Dataset items:

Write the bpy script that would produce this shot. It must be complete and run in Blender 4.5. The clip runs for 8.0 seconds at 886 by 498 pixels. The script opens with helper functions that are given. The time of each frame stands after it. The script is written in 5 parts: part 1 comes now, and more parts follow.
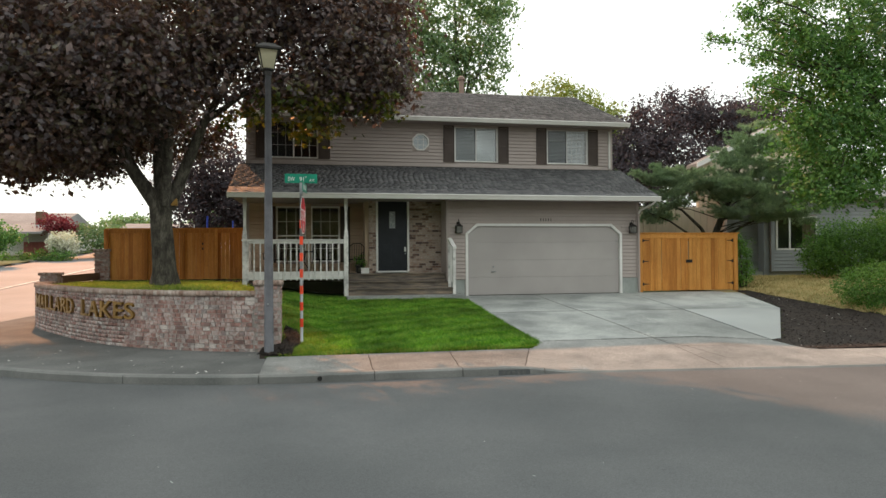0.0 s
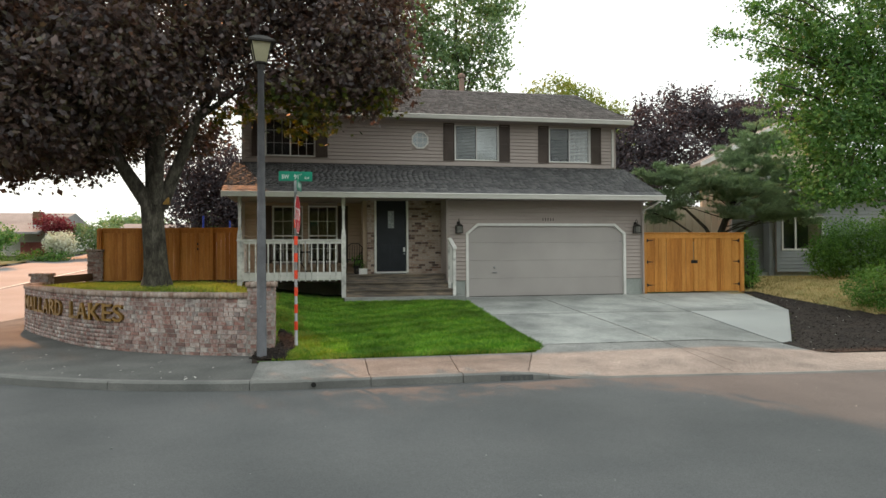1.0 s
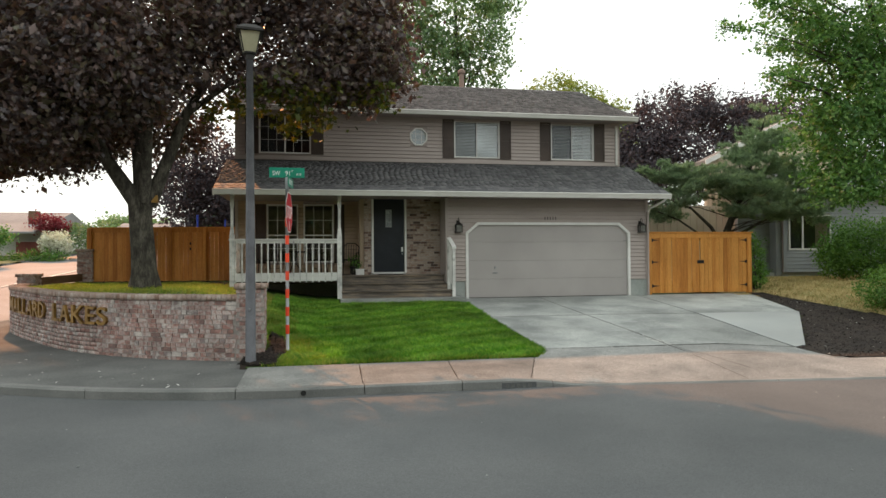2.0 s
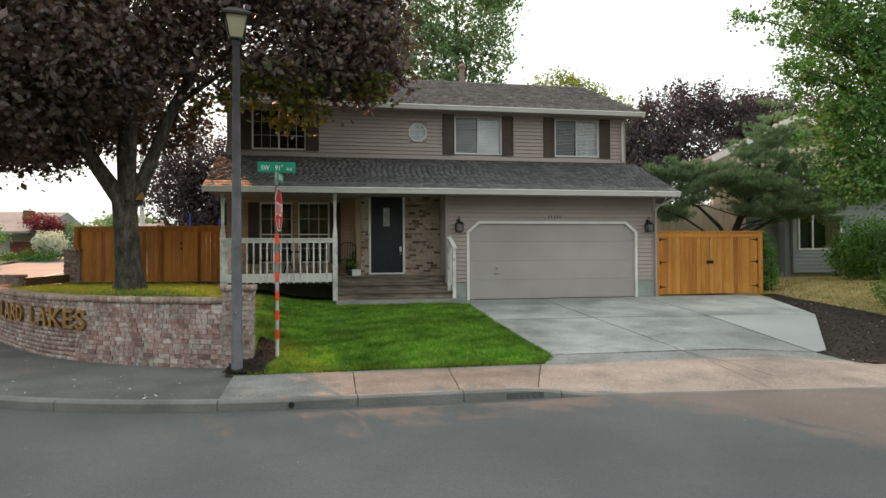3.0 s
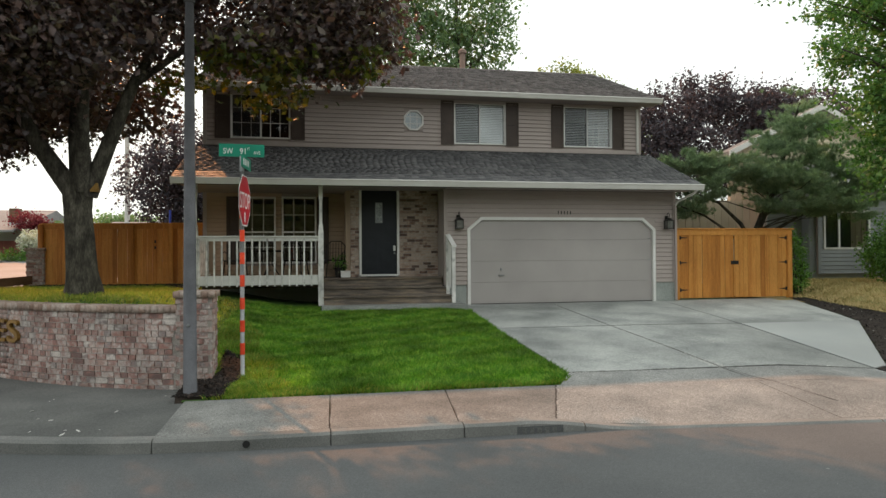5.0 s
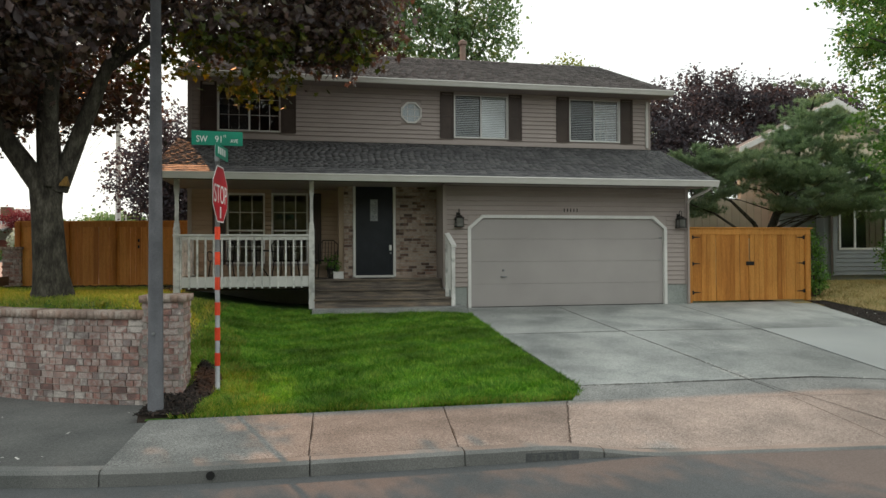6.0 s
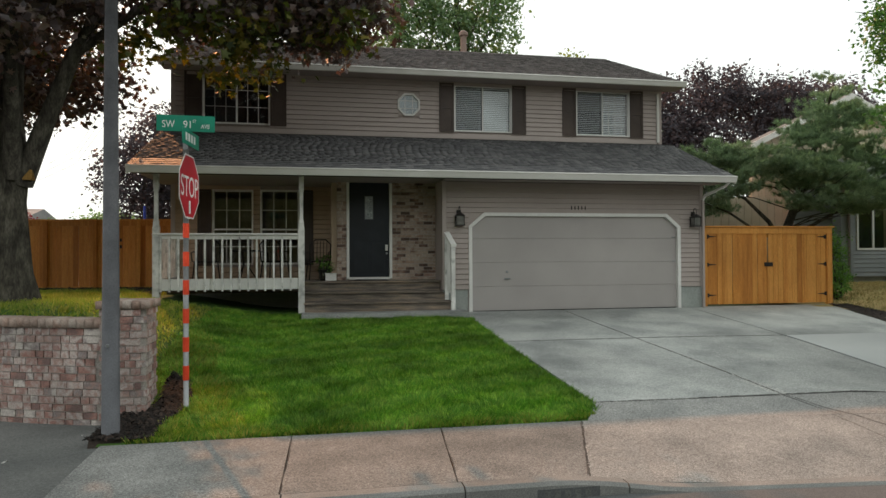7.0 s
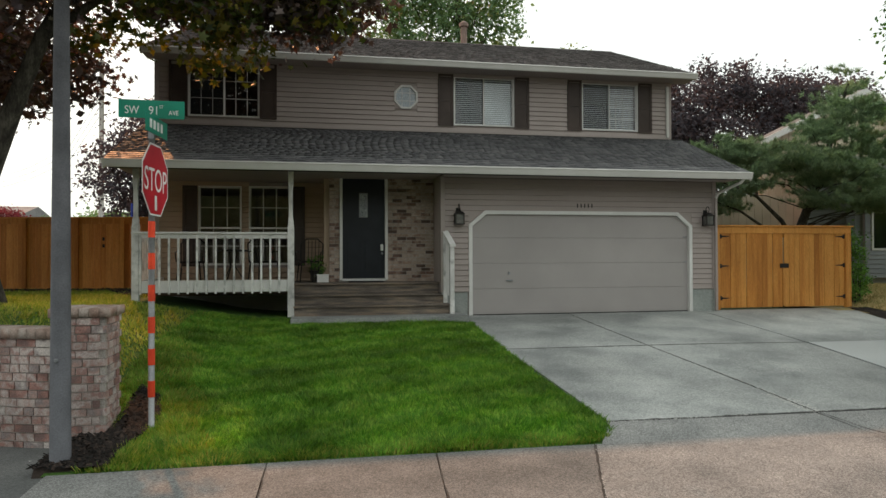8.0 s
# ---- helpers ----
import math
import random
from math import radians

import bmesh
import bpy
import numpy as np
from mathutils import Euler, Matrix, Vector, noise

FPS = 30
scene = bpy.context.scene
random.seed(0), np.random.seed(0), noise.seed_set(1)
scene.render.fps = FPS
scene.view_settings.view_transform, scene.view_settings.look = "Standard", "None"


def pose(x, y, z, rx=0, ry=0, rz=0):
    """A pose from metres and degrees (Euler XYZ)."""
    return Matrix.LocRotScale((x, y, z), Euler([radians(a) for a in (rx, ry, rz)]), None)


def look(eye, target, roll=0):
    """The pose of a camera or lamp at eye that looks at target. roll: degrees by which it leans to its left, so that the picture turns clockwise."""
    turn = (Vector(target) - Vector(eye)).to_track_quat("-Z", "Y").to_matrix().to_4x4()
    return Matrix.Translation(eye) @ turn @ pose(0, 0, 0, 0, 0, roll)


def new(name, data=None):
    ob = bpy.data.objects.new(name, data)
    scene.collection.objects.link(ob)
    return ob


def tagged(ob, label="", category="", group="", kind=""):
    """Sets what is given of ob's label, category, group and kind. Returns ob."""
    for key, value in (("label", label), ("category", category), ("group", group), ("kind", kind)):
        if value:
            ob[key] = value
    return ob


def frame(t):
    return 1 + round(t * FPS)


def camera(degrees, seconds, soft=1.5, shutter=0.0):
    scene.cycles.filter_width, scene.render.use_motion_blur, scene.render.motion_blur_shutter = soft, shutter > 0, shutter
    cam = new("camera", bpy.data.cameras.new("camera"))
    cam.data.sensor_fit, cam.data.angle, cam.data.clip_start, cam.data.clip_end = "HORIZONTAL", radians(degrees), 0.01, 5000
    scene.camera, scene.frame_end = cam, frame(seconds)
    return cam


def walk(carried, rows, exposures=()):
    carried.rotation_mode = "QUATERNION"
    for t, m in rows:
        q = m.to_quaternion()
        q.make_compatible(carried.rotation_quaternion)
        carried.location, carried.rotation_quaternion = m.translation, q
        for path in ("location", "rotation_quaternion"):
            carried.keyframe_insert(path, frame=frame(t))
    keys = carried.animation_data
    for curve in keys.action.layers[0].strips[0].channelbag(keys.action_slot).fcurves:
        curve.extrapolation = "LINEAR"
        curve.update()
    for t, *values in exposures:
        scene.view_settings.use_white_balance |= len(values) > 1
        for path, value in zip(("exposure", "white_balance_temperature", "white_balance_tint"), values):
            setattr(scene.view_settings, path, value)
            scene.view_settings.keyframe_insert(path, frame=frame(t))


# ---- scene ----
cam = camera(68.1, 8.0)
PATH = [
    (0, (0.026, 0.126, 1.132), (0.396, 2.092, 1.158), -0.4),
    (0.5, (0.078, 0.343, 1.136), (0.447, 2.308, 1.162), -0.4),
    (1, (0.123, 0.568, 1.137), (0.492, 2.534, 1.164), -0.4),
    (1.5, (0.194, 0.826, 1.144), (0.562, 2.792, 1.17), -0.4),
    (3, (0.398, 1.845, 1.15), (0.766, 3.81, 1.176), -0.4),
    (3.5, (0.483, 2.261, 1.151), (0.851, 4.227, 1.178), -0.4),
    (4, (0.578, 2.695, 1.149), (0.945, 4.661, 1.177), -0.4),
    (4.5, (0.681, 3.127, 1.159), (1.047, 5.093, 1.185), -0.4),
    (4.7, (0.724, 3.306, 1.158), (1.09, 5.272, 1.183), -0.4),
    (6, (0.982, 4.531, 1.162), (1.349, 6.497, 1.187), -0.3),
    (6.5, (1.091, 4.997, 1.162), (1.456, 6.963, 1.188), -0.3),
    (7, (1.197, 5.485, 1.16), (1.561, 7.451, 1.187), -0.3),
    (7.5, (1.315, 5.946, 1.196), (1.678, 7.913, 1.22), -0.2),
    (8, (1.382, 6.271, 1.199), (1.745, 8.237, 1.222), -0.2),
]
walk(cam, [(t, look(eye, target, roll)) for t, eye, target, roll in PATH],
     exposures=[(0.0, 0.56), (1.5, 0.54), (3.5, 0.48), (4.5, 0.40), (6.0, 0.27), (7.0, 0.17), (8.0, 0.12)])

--

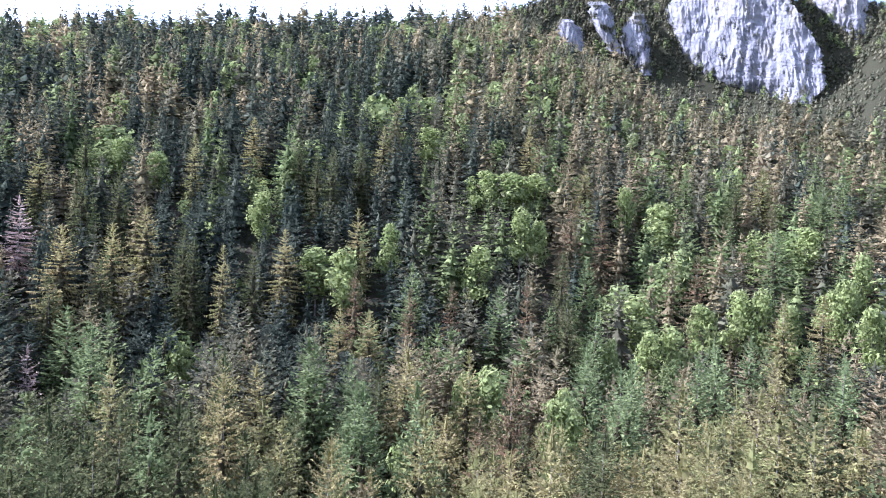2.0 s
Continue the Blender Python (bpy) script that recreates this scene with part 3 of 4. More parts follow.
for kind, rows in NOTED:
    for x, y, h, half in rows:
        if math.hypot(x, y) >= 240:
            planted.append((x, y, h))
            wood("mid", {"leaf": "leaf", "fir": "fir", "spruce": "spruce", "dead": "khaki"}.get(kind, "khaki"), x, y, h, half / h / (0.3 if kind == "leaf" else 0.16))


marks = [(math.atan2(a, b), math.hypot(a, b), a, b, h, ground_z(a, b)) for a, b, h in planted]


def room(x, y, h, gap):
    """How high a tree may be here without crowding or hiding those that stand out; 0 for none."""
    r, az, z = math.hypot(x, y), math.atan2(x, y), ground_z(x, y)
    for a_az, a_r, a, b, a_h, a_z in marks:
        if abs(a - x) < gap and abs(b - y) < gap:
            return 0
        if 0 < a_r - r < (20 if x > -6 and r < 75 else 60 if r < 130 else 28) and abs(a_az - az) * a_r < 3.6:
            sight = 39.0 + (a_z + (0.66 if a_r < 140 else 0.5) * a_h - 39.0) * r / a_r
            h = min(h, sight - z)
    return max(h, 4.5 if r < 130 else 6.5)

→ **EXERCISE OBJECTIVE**
Report back each line of the entries that holds the string "camera".

→ **TASK OUTPUT**
    """The pose of a camera or lamp at eye that looks at target. roll: degrees by which it leans to its left, so that the picture turns clockwise."""
def camera(degrees, seconds, soft=1.5, shutter=0.0):
    cam = new("camera", bpy.data.cameras.new("camera"))
    scene.camera, scene.frame_end = cam, frame(seconds)
cam = camera(68.1, 8.0)